Directions
Reproduce the full listing below unchanged, apart from the pictures.

Data segment
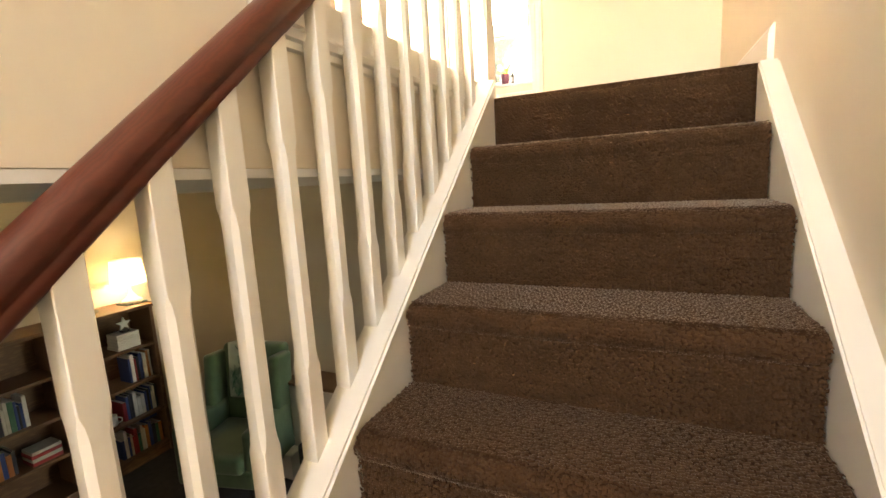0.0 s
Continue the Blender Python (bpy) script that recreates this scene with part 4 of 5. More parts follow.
# clutter on the nightstand by the doorway
toy = thing("black_pouch", (-2.92, 1.16, TL), "lumpy black fabric pouch with a drawn neck", "pouch")
bm = bmesh.new()
bmesh.ops.create_icosphere(bm, subdivisions=4, radius=0.075)
for v in bm.verts:
    d = v.co.normalized()
    v.co = Vector((-2.90, 1.165, TL + 0.060)) + Vector((d.x * 0.062, d.y * 0.055, d.z * 0.060)) * (1 + 0.35 * noise.noise(d * 2.3))
    v.co.z = max(v.co.z, TL + 0.001)
part("bag", bm, M_BLACKCLOTH, toy, smooth=1)
part("neck", lathe([(0.018, 0.0), (0.012, 0.02), (0.022, 0.045), (0.0, 0.05)], (-2.93, 1.125, TL + 0.10), 14), M_BLACKCLOTH, toy, smooth=1)
ck = thing("alarm_clock", (-2.83, 1.235, TL), "small black alarm clock with pale display bars", "clock")
part("case", box((-2.86, 1.20, TL), (-2.81, 1.262, TL + 0.07), 0.006, 3), M_BLACK, ck)
part("display", box((-2.81, 1.212, TL + 0.044), (-2.8085, 1.25, TL + 0.052)), M_WHITE, ck)
part("display", box((-2.81, 1.216, TL + 0.024), (-2.8085, 1.232, TL + 0.028)), M_WHITE, ck)
md = thing("white_dish", (-3.06, 1.20, TL), "low white rounded dish behind the clock", "dish")
part("bowl", lathe([(0.0, 0.0), (0.04, 0.0), (0.056, 0.03), (0.055, 0.045), (0.03, 0.056), (0.0, 0.058)], (-3.08, 1.21, TL), 24), M_CERAMIC, md, smooth=1)
nb = thing("notepad", (-2.66, 1.14, TL), "tan notepad lying at the edge of the nightstand", "notepad")
part("cover", box((-0.055, -0.05, 0.0), (0.055, 0.05, 0.007), 0.001, 1, Matrix.Translation((-2.665, 1.135, TL)) @ Matrix.Rotation(radians(14), 4, 'Z')), M_CARDBOARD, nb)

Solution
0.0 s
Continue the Blender Python (bpy) script that recreates this scene with part 4 of 5. More parts follow.
# clutter on the nightstand by the doorway
toy = thing("black_pouch", (-2.92, 1.16, TL), "lumpy black fabric pouch with a drawn neck", "pouch")
bm = bmesh.new()
bmesh.ops.create_icosphere(bm, subdivisions=4, radius=0.075)
for v in bm.verts:
    d = v.co.normalized()
    v.co = Vector((-2.90, 1.165, TL + 0.060)) + Vector((d.x * 0.062, d.y * 0.055, d.z * 0.060)) * (1 + 0.35 * noise.noise(d * 2.3))
    v.co.z = max(v.co.z, TL + 0.001)
part("bag", bm, M_BLACKCLOTH, toy, smooth=1)
part("neck", lathe([(0.018, 0.0), (0.012, 0.02), (0.022, 0.045), (0.0, 0.05)], (-2.93, 1.125, TL + 0.10), 14), M_BLACKCLOTH, toy, smooth=1)
ck = thing("alarm_clock", (-2.83, 1.235, TL), "small black alarm clock with pale display bars", "clock")
part("case", box((-2.86, 1.20, TL), (-2.81, 1.262, TL + 0.07), 0.006, 3), M_BLACK, ck)
part("display", box((-2.81, 1.212, TL + 0.044), (-2.8085, 1.25, TL + 0.052)), M_WHITE, ck)
part("display", box((-2.81, 1.216, TL + 0.024), (-2.8085, 1.232, TL + 0.028)), M_WHITE, ck)
md = thing("white_dish", (-3.06, 1.20, TL), "low white rounded dish behind the clock", "dish")
part("bowl", lathe([(0.0, 0.0), (0.04, 0.0), (0.056, 0.03), (0.055, 0.045), (0.03, 0.056), (0.0, 0.058)], (-3.08, 1.21, TL), 24), M_CERAMIC, md, smooth=1)
nb = thing("notepad", (-2.66, 1.14, TL), "tan notepad lying at the edge of the nightstand", "notepad")
part("cover", box((-0.055, -0.05, 0.0), (0.055, 0.05, 0.007), 0.001, 1, Matrix.Translation((-2.665, 1.135, TL)) @ Matrix.Rotation(radians(14), 4, 'Z')), M_CARDBOARD, nb)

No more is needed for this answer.